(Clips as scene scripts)
_ _ _
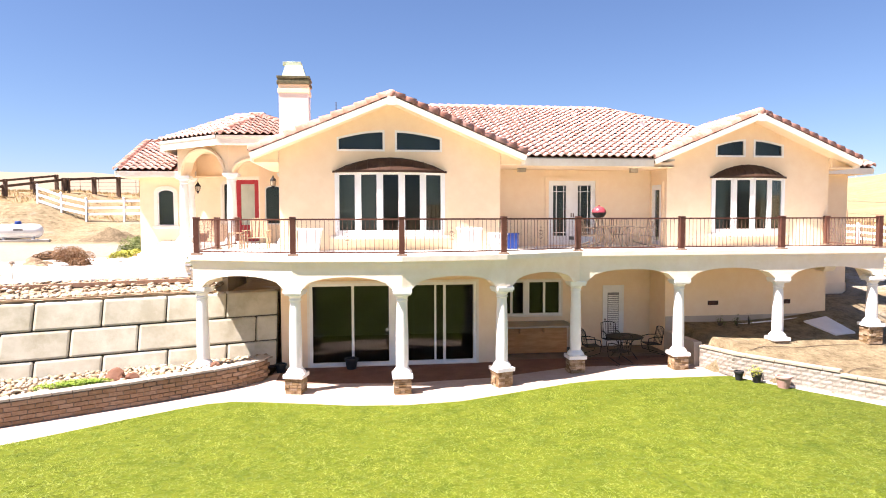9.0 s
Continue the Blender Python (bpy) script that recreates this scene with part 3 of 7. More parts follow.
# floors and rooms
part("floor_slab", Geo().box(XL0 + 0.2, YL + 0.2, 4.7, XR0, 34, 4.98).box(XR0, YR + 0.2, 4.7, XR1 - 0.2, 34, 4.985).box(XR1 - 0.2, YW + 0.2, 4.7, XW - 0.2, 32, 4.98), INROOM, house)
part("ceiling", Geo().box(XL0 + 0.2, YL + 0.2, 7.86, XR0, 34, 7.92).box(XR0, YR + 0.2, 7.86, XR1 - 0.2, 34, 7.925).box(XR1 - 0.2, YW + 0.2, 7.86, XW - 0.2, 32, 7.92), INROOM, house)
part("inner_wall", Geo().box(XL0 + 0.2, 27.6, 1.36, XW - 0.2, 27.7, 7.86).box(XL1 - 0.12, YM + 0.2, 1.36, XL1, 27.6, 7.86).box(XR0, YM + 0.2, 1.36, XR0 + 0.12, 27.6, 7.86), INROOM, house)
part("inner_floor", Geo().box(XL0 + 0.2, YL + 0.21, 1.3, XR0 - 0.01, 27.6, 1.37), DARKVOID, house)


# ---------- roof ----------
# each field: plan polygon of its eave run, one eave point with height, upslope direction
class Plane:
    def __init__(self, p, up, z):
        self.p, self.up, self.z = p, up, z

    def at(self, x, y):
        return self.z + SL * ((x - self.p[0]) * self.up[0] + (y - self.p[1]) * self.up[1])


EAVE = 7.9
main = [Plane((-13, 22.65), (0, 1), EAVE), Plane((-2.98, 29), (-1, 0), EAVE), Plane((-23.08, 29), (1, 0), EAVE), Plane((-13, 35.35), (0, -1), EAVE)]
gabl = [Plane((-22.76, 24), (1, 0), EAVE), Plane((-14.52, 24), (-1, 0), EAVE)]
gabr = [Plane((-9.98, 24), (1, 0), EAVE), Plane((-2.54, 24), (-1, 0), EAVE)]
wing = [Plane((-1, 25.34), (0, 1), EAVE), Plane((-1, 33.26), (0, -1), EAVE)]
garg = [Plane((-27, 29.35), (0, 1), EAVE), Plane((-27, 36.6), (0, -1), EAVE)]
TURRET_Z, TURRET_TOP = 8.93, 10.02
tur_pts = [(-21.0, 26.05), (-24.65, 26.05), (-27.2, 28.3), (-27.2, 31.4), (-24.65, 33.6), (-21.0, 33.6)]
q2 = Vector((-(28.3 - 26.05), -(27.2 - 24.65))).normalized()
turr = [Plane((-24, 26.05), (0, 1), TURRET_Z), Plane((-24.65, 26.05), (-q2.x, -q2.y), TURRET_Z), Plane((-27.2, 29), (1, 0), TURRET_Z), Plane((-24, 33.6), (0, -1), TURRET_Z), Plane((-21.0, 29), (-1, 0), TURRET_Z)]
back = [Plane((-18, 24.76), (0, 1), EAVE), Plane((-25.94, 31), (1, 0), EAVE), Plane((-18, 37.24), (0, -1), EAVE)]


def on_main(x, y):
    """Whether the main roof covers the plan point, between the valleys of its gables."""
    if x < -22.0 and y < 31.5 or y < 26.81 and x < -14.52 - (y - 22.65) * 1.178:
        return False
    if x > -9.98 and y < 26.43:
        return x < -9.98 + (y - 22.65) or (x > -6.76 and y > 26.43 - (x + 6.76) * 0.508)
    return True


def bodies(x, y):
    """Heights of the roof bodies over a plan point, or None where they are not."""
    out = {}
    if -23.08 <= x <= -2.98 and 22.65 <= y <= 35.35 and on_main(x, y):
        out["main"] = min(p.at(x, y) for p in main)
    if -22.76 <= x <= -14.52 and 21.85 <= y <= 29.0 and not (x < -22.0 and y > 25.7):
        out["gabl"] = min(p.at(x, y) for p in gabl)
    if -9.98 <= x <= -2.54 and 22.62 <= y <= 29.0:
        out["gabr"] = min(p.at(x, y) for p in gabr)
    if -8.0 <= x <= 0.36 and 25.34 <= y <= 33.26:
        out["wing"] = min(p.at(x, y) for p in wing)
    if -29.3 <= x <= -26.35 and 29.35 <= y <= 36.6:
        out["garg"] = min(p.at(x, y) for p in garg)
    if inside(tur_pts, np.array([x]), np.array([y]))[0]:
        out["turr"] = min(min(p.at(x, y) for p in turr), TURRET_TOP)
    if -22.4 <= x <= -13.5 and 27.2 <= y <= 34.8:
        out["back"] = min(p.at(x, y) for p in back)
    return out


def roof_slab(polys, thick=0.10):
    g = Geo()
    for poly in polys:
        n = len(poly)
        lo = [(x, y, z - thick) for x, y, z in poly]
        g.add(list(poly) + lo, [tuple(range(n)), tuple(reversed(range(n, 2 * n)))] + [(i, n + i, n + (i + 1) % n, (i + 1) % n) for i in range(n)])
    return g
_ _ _
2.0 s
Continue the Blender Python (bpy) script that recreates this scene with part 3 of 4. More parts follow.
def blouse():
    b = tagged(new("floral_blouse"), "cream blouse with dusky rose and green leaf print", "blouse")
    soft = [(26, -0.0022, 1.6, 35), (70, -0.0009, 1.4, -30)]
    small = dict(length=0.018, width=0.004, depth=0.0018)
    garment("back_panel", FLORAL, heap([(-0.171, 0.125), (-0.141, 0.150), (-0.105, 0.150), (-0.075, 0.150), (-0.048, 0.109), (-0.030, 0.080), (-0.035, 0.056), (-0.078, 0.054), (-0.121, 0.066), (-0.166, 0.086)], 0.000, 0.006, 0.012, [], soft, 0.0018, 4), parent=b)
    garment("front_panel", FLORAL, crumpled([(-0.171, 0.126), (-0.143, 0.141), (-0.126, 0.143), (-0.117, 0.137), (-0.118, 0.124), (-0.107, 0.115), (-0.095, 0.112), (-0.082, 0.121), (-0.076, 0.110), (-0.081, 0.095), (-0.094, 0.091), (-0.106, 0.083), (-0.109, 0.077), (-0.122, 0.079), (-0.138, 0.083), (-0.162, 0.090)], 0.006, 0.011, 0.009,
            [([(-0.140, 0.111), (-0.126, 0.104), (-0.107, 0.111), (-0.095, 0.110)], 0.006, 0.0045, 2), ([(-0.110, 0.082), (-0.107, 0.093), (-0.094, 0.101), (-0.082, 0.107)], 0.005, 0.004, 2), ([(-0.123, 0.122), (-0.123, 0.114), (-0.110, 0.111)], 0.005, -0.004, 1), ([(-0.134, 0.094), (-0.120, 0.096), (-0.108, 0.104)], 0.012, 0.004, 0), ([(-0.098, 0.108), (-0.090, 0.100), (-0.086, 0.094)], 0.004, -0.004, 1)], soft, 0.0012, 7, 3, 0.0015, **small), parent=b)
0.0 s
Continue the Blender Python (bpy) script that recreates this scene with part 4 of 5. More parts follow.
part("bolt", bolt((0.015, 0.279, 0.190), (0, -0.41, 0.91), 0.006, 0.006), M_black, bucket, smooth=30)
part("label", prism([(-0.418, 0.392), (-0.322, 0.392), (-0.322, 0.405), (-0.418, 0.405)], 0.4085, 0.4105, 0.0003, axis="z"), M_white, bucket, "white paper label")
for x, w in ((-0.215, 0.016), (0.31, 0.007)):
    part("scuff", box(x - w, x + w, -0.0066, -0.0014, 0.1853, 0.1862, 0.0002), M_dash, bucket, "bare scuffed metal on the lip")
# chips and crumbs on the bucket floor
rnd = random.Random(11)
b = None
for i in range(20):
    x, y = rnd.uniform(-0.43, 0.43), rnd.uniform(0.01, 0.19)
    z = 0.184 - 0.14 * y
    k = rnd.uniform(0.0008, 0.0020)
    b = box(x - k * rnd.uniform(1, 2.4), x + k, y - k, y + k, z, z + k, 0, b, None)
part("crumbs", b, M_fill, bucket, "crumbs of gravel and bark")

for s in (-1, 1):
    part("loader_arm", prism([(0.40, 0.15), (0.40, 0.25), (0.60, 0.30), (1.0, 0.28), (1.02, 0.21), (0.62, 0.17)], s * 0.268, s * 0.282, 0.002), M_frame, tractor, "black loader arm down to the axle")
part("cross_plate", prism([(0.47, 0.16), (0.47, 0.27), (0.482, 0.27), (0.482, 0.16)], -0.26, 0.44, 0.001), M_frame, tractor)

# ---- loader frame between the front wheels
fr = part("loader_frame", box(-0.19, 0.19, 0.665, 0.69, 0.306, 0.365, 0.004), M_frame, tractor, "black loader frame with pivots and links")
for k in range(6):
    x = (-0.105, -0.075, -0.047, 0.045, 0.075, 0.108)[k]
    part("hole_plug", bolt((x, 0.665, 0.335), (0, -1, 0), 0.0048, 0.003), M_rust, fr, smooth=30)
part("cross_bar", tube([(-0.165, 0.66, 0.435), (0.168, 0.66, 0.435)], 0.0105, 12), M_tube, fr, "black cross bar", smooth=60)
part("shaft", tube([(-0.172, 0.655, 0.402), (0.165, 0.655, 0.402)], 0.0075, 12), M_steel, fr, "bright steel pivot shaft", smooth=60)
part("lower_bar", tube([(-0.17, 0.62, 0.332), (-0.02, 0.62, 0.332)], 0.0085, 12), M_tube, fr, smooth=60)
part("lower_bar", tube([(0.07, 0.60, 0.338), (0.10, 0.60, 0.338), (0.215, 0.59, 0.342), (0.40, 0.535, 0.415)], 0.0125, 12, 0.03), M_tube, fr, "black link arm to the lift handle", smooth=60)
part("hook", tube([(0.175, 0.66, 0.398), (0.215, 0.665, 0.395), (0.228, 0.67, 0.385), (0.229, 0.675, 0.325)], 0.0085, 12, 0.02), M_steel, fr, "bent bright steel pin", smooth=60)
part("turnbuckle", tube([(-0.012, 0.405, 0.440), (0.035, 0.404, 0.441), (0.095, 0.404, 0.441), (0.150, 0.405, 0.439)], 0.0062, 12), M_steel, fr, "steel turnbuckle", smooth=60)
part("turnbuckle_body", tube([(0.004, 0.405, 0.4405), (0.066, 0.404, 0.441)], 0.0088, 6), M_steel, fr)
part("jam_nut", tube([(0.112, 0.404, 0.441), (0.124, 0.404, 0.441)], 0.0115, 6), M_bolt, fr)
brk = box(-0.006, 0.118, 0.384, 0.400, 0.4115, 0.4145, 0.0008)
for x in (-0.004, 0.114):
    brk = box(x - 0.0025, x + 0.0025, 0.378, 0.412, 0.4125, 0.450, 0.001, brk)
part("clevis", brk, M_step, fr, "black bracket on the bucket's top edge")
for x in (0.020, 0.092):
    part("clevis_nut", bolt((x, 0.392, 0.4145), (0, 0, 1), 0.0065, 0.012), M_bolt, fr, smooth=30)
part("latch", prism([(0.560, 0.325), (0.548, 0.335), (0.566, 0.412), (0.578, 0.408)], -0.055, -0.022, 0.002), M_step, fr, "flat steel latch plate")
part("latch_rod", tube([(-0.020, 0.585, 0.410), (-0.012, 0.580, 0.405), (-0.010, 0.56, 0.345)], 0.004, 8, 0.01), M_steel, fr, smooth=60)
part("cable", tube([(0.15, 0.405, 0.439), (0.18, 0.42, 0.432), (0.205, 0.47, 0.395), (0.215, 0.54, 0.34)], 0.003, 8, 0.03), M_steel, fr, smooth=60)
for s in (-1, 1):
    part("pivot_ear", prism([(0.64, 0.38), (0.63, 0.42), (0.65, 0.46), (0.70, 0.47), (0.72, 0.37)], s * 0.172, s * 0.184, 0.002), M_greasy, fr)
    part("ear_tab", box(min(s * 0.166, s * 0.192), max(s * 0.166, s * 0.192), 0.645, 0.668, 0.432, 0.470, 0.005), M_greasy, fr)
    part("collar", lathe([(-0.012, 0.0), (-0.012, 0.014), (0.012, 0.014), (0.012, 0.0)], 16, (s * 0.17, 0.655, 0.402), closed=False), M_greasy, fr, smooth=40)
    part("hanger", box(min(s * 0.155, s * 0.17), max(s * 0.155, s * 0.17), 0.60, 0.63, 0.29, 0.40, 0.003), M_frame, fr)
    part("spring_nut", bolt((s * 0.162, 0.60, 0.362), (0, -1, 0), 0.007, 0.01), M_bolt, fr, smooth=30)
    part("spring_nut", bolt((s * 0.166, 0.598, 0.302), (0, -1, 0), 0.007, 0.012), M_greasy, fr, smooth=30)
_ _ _
- EXERCISE DIRECTIONS -
Each line holding "that" must be found and copied.

- ANSWER FOR THE TASK -
Continue the Blender Python (bpy) script that recreates this scene with part 3 of 7. More parts follow.
Continue the Blender Python (bpy) script that recreates this scene with part 3 of 4. More parts follow.
Continue the Blender Python (bpy) script that recreates this scene with part 4 of 5. More parts follow.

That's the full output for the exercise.